- **Aim**
Make an exact copy of all the material below, apart from the pictures.

- **Information supplied**

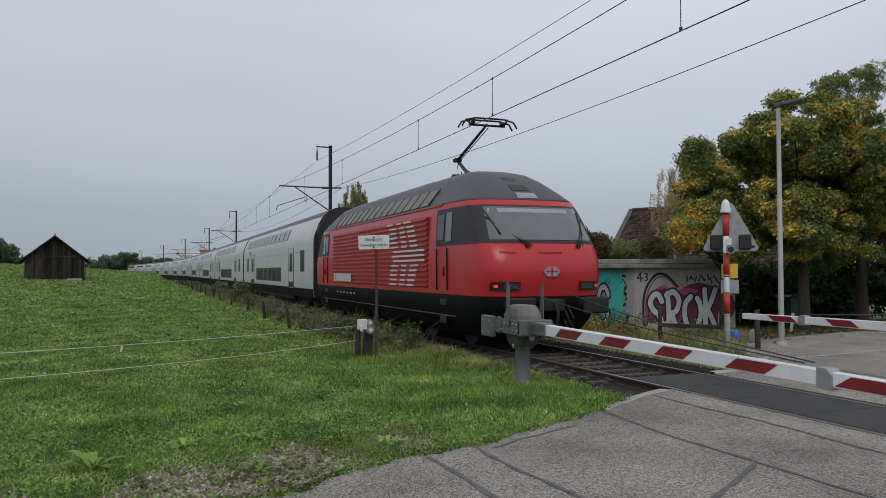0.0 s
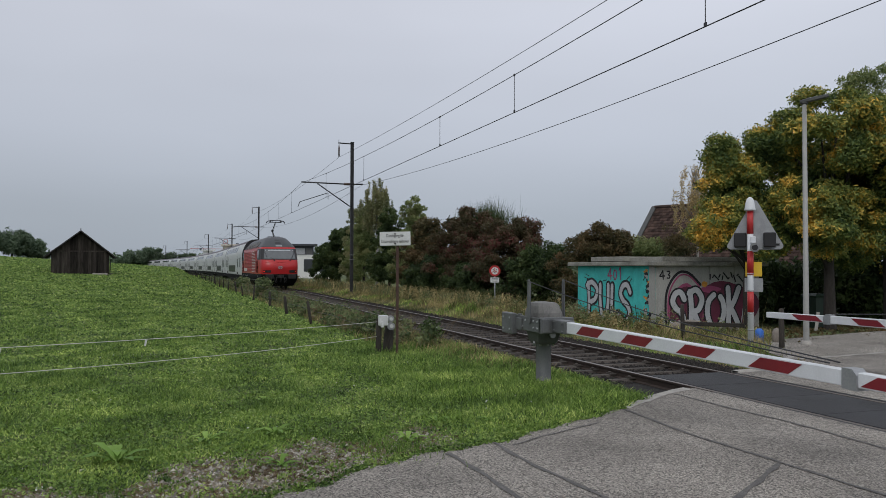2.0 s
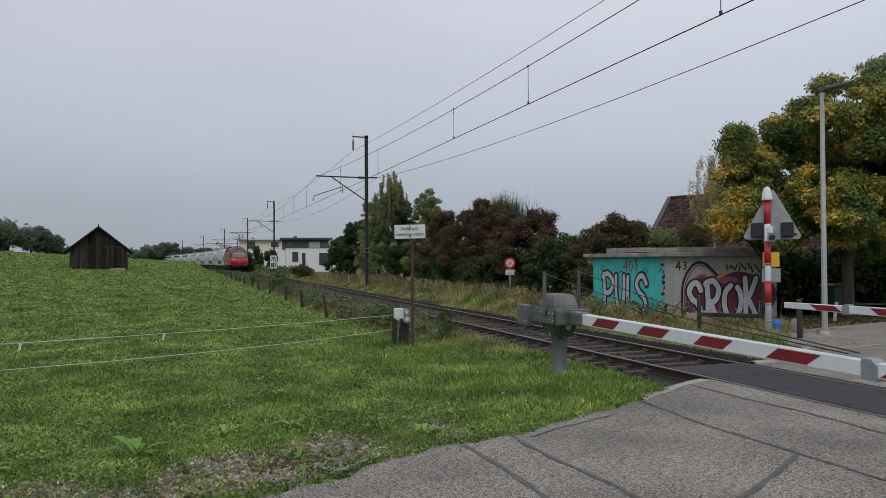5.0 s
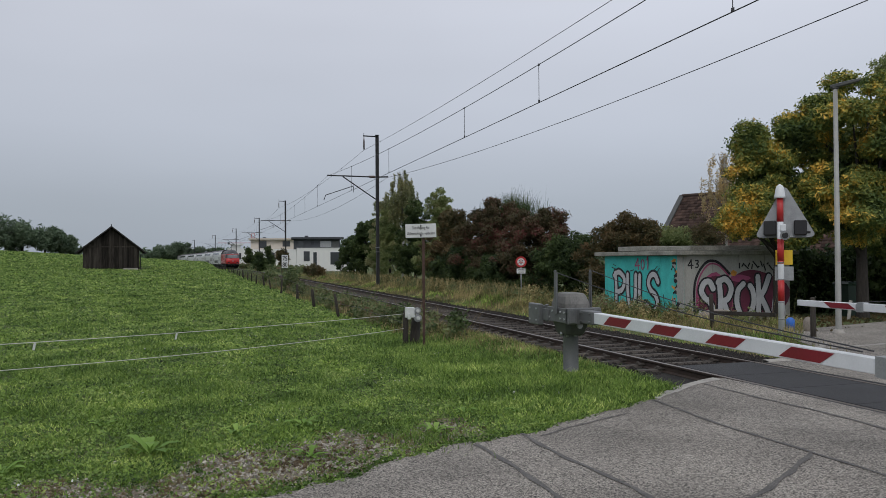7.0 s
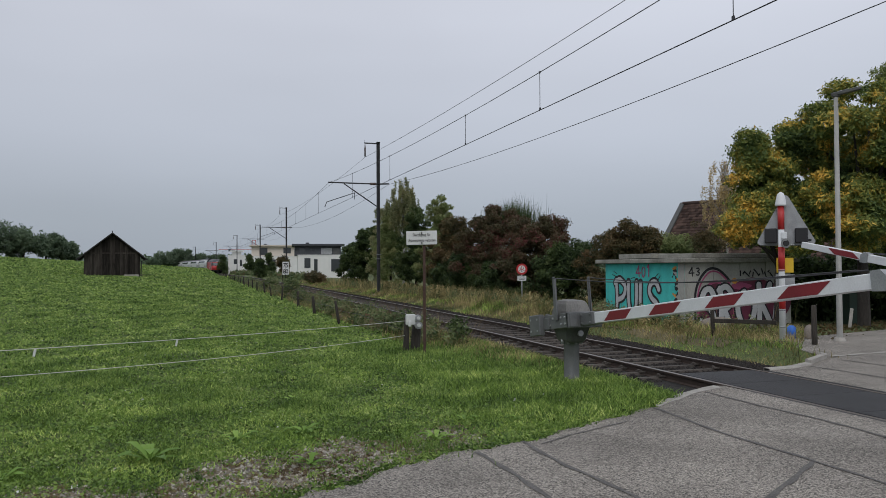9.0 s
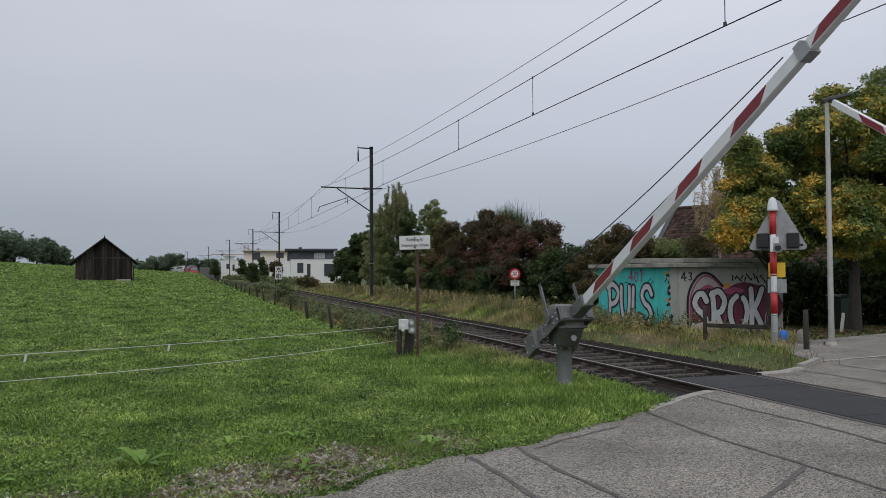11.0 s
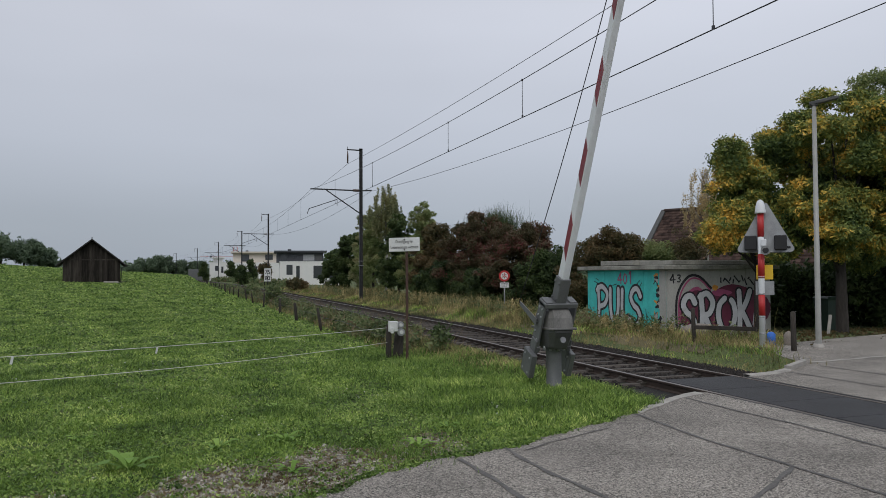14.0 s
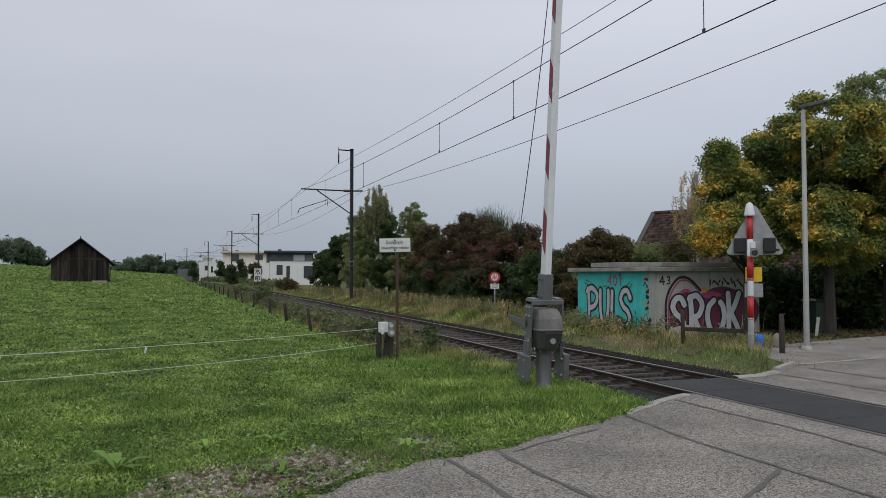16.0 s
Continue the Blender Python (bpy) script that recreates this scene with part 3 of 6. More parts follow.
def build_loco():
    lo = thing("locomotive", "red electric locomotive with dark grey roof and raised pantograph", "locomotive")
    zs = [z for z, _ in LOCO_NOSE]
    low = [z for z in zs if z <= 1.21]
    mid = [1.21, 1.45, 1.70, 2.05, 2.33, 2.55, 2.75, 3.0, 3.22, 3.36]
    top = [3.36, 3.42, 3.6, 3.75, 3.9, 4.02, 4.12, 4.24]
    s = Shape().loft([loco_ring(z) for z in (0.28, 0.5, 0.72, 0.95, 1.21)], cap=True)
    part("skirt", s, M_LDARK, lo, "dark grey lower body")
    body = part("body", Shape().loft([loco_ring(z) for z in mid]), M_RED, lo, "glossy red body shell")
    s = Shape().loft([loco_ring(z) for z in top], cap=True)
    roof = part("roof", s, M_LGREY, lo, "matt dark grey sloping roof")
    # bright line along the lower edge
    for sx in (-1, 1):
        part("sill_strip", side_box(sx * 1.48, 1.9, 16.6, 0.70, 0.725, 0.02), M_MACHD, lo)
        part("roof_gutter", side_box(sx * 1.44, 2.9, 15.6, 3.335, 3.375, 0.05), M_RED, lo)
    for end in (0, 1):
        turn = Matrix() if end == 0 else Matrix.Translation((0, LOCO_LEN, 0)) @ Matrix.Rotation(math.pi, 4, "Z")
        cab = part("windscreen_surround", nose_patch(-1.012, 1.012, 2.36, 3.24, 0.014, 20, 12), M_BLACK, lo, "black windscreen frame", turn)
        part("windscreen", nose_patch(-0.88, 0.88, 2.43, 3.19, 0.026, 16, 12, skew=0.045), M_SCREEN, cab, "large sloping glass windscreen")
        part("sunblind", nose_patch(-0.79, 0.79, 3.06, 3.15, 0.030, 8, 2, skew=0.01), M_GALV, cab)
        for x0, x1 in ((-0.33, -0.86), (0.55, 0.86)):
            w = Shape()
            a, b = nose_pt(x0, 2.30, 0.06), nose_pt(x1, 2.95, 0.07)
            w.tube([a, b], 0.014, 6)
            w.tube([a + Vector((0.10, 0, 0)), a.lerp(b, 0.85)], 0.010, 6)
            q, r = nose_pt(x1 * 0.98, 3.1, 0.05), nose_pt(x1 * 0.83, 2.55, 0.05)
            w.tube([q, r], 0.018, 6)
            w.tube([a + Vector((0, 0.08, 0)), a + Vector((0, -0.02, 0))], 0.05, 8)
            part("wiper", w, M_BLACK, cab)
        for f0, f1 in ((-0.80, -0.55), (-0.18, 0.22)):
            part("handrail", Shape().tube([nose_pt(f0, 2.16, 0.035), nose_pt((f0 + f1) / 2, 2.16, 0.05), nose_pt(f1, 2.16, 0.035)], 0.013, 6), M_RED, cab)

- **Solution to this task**
0.0 s
2.0 s
5.0 s
7.0 s
9.0 s
11.0 s
14.0 s
16.0 s
Continue the Blender Python (bpy) script that recreates this scene with part 3 of 6. More parts follow.
def build_loco():
    lo = thing("locomotive", "red electric locomotive with dark grey roof and raised pantograph", "locomotive")
    zs = [z for z, _ in LOCO_NOSE]
    low = [z for z in zs if z <= 1.21]
    mid = [1.21, 1.45, 1.70, 2.05, 2.33, 2.55, 2.75, 3.0, 3.22, 3.36]
    top = [3.36, 3.42, 3.6, 3.75, 3.9, 4.02, 4.12, 4.24]
    s = Shape().loft([loco_ring(z) for z in (0.28, 0.5, 0.72, 0.95, 1.21)], cap=True)
    part("skirt", s, M_LDARK, lo, "dark grey lower body")
    body = part("body", Shape().loft([loco_ring(z) for z in mid]), M_RED, lo, "glossy red body shell")
    s = Shape().loft([loco_ring(z) for z in top], cap=True)
    roof = part("roof", s, M_LGREY, lo, "matt dark grey sloping roof")
    # bright line along the lower edge
    for sx in (-1, 1):
        part("sill_strip", side_box(sx * 1.48, 1.9, 16.6, 0.70, 0.725, 0.02), M_MACHD, lo)
        part("roof_gutter", side_box(sx * 1.44, 2.9, 15.6, 3.335, 3.375, 0.05), M_RED, lo)
    for end in (0, 1):
        turn = Matrix() if end == 0 else Matrix.Translation((0, LOCO_LEN, 0)) @ Matrix.Rotation(math.pi, 4, "Z")
        cab = part("windscreen_surround", nose_patch(-1.012, 1.012, 2.36, 3.24, 0.014, 20, 12), M_BLACK, lo, "black windscreen frame", turn)
        part("windscreen", nose_patch(-0.88, 0.88, 2.43, 3.19, 0.026, 16, 12, skew=0.045), M_SCREEN, cab, "large sloping glass windscreen")
        part("sunblind", nose_patch(-0.79, 0.79, 3.06, 3.15, 0.030, 8, 2, skew=0.01), M_GALV, cab)
        for x0, x1 in ((-0.33, -0.86), (0.55, 0.86)):
            w = Shape()
            a, b = nose_pt(x0, 2.30, 0.06), nose_pt(x1, 2.95, 0.07)
            w.tube([a, b], 0.014, 6)
            w.tube([a + Vector((0.10, 0, 0)), a.lerp(b, 0.85)], 0.010, 6)
            q, r = nose_pt(x1 * 0.98, 3.1, 0.05), nose_pt(x1 * 0.83, 2.55, 0.05)
            w.tube([q, r], 0.018, 6)
            w.tube([a + Vector((0, 0.08, 0)), a + Vector((0, -0.02, 0))], 0.05, 8)
            part("wiper", w, M_BLACK, cab)
        for f0, f1 in ((-0.80, -0.55), (-0.18, 0.22)):
            part("handrail", Shape().tube([nose_pt(f0, 2.16, 0.035), nose_pt((f0 + f1) / 2, 2.16, 0.05), nose_pt(f1, 2.16, 0.035)], 0.013, 6), M_RED, cab)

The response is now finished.